--- start of RECORDED INFORMATION ---
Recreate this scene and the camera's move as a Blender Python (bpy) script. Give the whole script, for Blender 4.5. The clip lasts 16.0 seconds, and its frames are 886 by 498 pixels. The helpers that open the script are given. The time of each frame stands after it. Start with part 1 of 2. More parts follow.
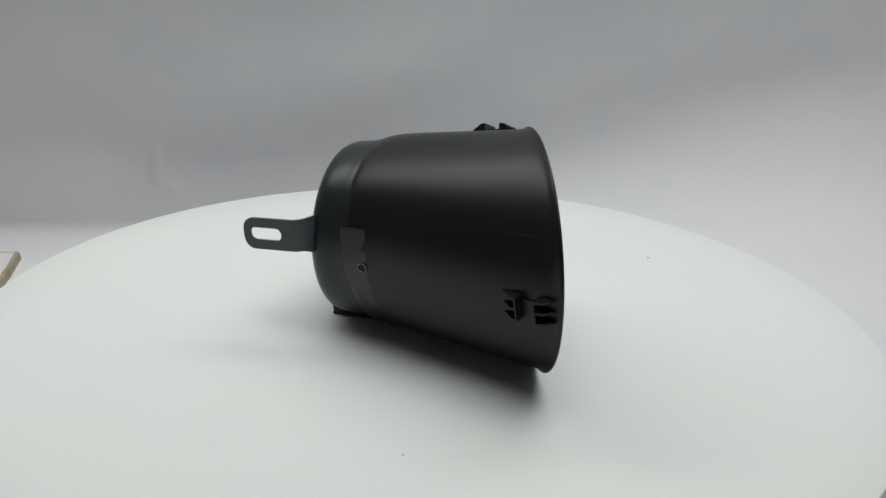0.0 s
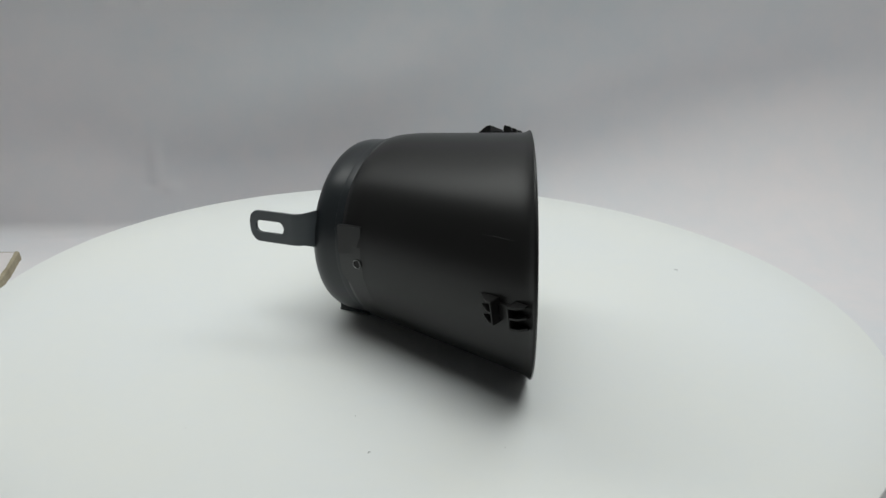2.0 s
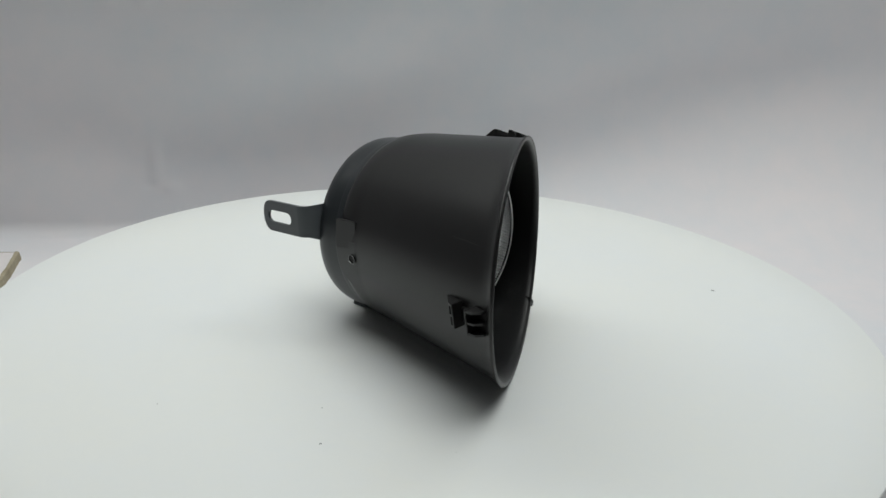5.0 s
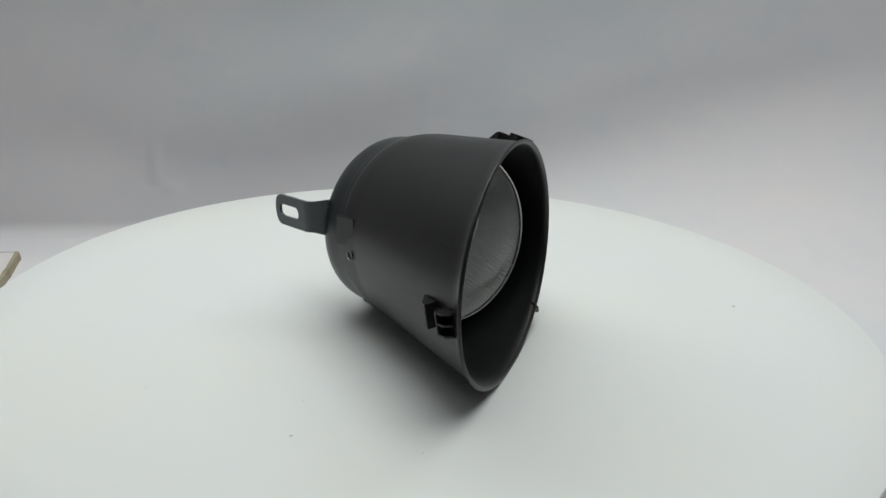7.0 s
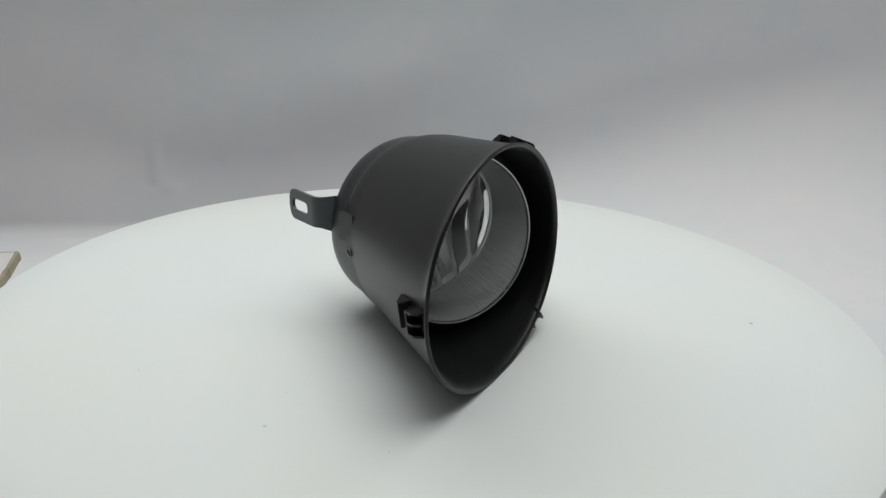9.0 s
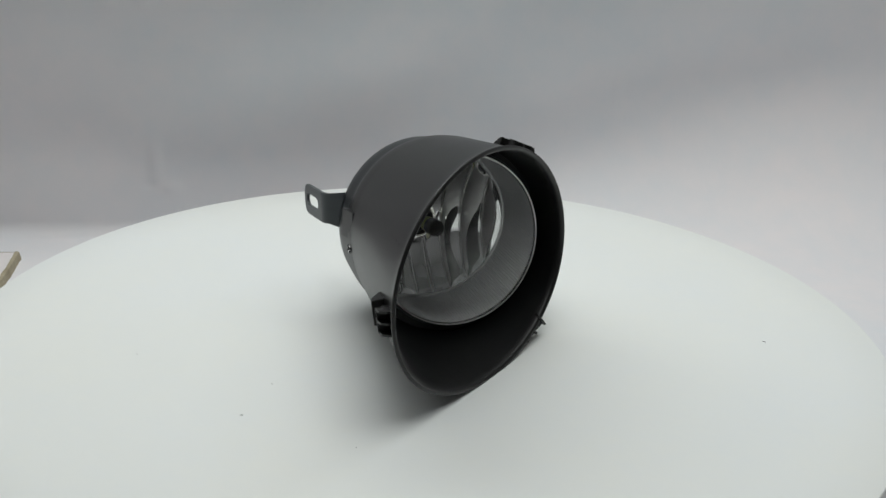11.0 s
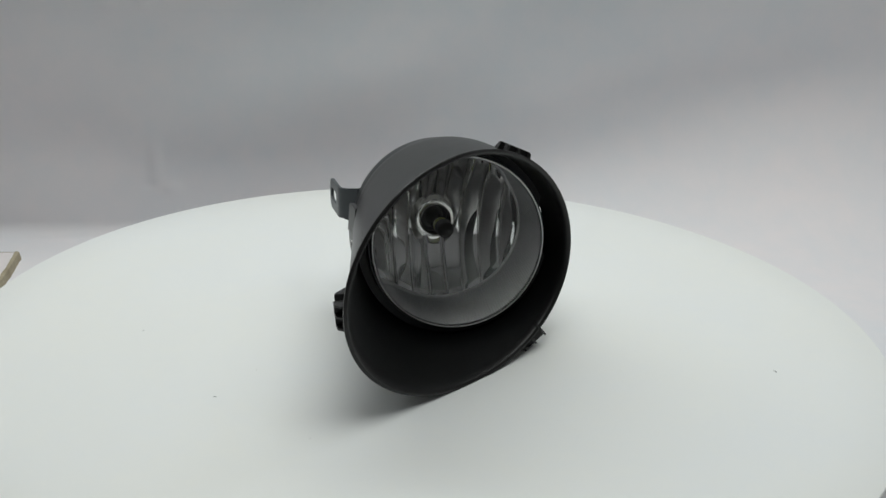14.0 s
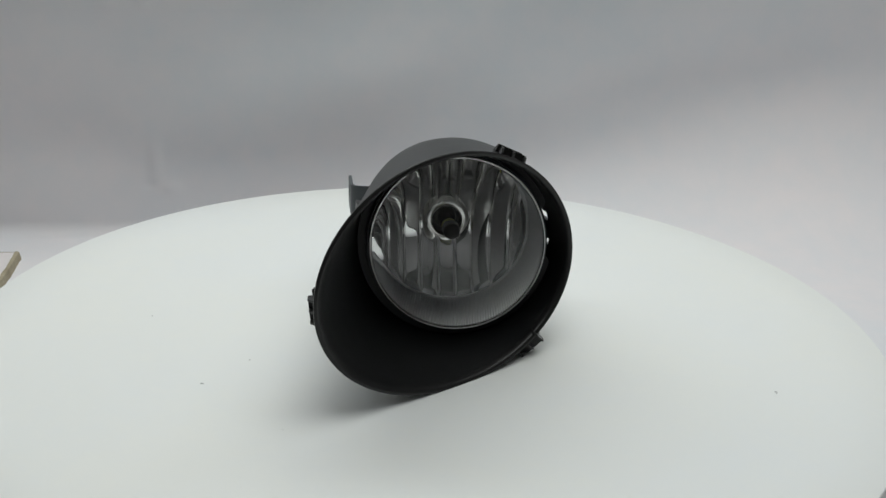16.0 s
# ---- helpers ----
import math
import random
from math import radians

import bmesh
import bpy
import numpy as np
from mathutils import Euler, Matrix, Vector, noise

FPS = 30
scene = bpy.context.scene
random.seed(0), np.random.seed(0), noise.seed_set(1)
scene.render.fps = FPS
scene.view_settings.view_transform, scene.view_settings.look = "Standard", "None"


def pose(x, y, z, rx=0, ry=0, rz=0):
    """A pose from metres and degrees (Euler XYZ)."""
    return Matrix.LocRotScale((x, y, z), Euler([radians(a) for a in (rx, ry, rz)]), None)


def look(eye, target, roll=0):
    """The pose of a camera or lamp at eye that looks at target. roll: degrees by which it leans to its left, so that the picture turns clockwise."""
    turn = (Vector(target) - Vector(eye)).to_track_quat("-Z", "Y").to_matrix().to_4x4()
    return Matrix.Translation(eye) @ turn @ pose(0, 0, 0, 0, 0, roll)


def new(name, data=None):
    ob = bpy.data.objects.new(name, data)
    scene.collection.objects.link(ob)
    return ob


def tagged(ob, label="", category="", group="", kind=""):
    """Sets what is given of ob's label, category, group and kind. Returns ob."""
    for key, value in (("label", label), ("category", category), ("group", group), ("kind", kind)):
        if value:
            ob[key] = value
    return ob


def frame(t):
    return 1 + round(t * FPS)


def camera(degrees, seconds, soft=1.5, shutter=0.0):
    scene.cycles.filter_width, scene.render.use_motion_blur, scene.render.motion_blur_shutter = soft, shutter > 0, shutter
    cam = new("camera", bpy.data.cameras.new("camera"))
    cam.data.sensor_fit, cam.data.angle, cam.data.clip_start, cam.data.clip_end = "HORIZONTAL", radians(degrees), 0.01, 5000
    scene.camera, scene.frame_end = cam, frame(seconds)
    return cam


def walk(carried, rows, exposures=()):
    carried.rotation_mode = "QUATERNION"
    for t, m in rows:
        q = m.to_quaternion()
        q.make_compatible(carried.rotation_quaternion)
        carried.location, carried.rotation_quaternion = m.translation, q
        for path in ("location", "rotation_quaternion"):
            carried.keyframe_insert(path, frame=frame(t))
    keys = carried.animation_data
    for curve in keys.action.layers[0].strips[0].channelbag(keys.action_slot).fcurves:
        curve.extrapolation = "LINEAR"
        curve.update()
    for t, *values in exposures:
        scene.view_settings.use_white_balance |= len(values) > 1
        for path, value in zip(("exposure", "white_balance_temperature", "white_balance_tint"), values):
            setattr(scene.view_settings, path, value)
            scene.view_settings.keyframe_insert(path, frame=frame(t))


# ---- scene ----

# camera: on a stand, half a metre from a turntable
cam = camera(39.6, 16.0, soft=1.5)
EYE = (0.0, -0.65, 0.3147)
AIM = (EYE[0] + 0.015832, EYE[1] + 0.928583, EYE[2] - 0.370786)
STAND = look(EYE, AIM, 1.78)
walk(cam, [(0, STAND), (16, STAND)])

# ---- world and lights ----
world = bpy.data.worlds.new("world")
scene.world = world
world.use_nodes = True
world.node_tree.nodes["Background"].inputs[0].default_value = (0.75, 0.8, 0.85, 1)
world.node_tree.nodes["Background"].inputs[1].default_value = 0.05
scene.view_settings.exposure = 0.0


def area(name, eye, target, sx, sy, watts, colour):
    data = bpy.data.lights.new(name, "AREA")
    data.shape, data.size, data.size_y, data.energy, data.color = "RECTANGLE", sx, sy, watts, colour
    ob = new(name, data)
    ob.matrix_world = look(eye, target)
    return ob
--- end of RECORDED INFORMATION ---
AIM:
Copy each line in full and exactly, omitting any picture.

EXERCISE SOLUTION:
Recreate this scene and the camera's move as a Blender Python (bpy) script. Give the whole script, for Blender 4.5. The clip lasts 16.0 seconds, and its frames are 886 by 498 pixels. The helpers that open the script are given. The time of each frame stands after it. Start with part 1 of 2. More parts follow.
0.0 s
2.0 s
5.0 s
7.0 s
9.0 s
11.0 s
14.0 s
16.0 s
# ---- helpers ----
import math
import random
from math import radians

import bmesh
import bpy
import numpy as np
from mathutils import Euler, Matrix, Vector, noise

FPS = 30
scene = bpy.context.scene
random.seed(0), np.random.seed(0), noise.seed_set(1)
scene.render.fps = FPS
scene.view_settings.view_transform, scene.view_settings.look = "Standard", "None"


def pose(x, y, z, rx=0, ry=0, rz=0):
    """A pose from metres and degrees (Euler XYZ)."""
    return Matrix.LocRotScale((x, y, z), Euler([radians(a) for a in (rx, ry, rz)]), None)


def look(eye, target, roll=0):
    """The pose of a camera or lamp at eye that looks at target. roll: degrees by which it leans to its left, so that the picture turns clockwise."""
    turn = (Vector(target) - Vector(eye)).to_track_quat("-Z", "Y").to_matrix().to_4x4()
    return Matrix.Translation(eye) @ turn @ pose(0, 0, 0, 0, 0, roll)


def new(name, data=None):
    ob = bpy.data.objects.new(name, data)
    scene.collection.objects.link(ob)
    return ob


def tagged(ob, label="", category="", group="", kind=""):
    """Sets what is given of ob's label, category, group and kind. Returns ob."""
    for key, value in (("label", label), ("category", category), ("group", group), ("kind", kind)):
        if value:
            ob[key] = value
    return ob


def frame(t):
    return 1 + round(t * FPS)


def camera(degrees, seconds, soft=1.5, shutter=0.0):
    scene.cycles.filter_width, scene.render.use_motion_blur, scene.render.motion_blur_shutter = soft, shutter > 0, shutter
    cam = new("camera", bpy.data.cameras.new("camera"))
    cam.data.sensor_fit, cam.data.angle, cam.data.clip_start, cam.data.clip_end = "HORIZONTAL", radians(degrees), 0.01, 5000
    scene.camera, scene.frame_end = cam, frame(seconds)
    return cam


def walk(carried, rows, exposures=()):
    carried.rotation_mode = "QUATERNION"
    for t, m in rows:
        q = m.to_quaternion()
        q.make_compatible(carried.rotation_quaternion)
        carried.location, carried.rotation_quaternion = m.translation, q
        for path in ("location", "rotation_quaternion"):
            carried.keyframe_insert(path, frame=frame(t))
    keys = carried.animation_data
    for curve in keys.action.layers[0].strips[0].channelbag(keys.action_slot).fcurves:
        curve.extrapolation = "LINEAR"
        curve.update()
    for t, *values in exposures:
        scene.view_settings.use_white_balance |= len(values) > 1
        for path, value in zip(("exposure", "white_balance_temperature", "white_balance_tint"), values):
            setattr(scene.view_settings, path, value)
            scene.view_settings.keyframe_insert(path, frame=frame(t))


# ---- scene ----

# camera: on a stand, half a metre from a turntable
cam = camera(39.6, 16.0, soft=1.5)
EYE = (0.0, -0.65, 0.3147)
AIM = (EYE[0] + 0.015832, EYE[1] + 0.928583, EYE[2] - 0.370786)
STAND = look(EYE, AIM, 1.78)
walk(cam, [(0, STAND), (16, STAND)])

# ---- world and lights ----
world = bpy.data.worlds.new("world")
scene.world = world
world.use_nodes = True
world.node_tree.nodes["Background"].inputs[0].default_value = (0.75, 0.8, 0.85, 1)
world.node_tree.nodes["Background"].inputs[1].default_value = 0.05
scene.view_settings.exposure = 0.0


def area(name, eye, target, sx, sy, watts, colour):
    data = bpy.data.lights.new(name, "AREA")
    data.shape, data.size, data.size_y, data.energy, data.color = "RECTANGLE", sx, sy, watts, colour
    ob = new(name, data)
    ob.matrix_world = look(eye, target)
    return ob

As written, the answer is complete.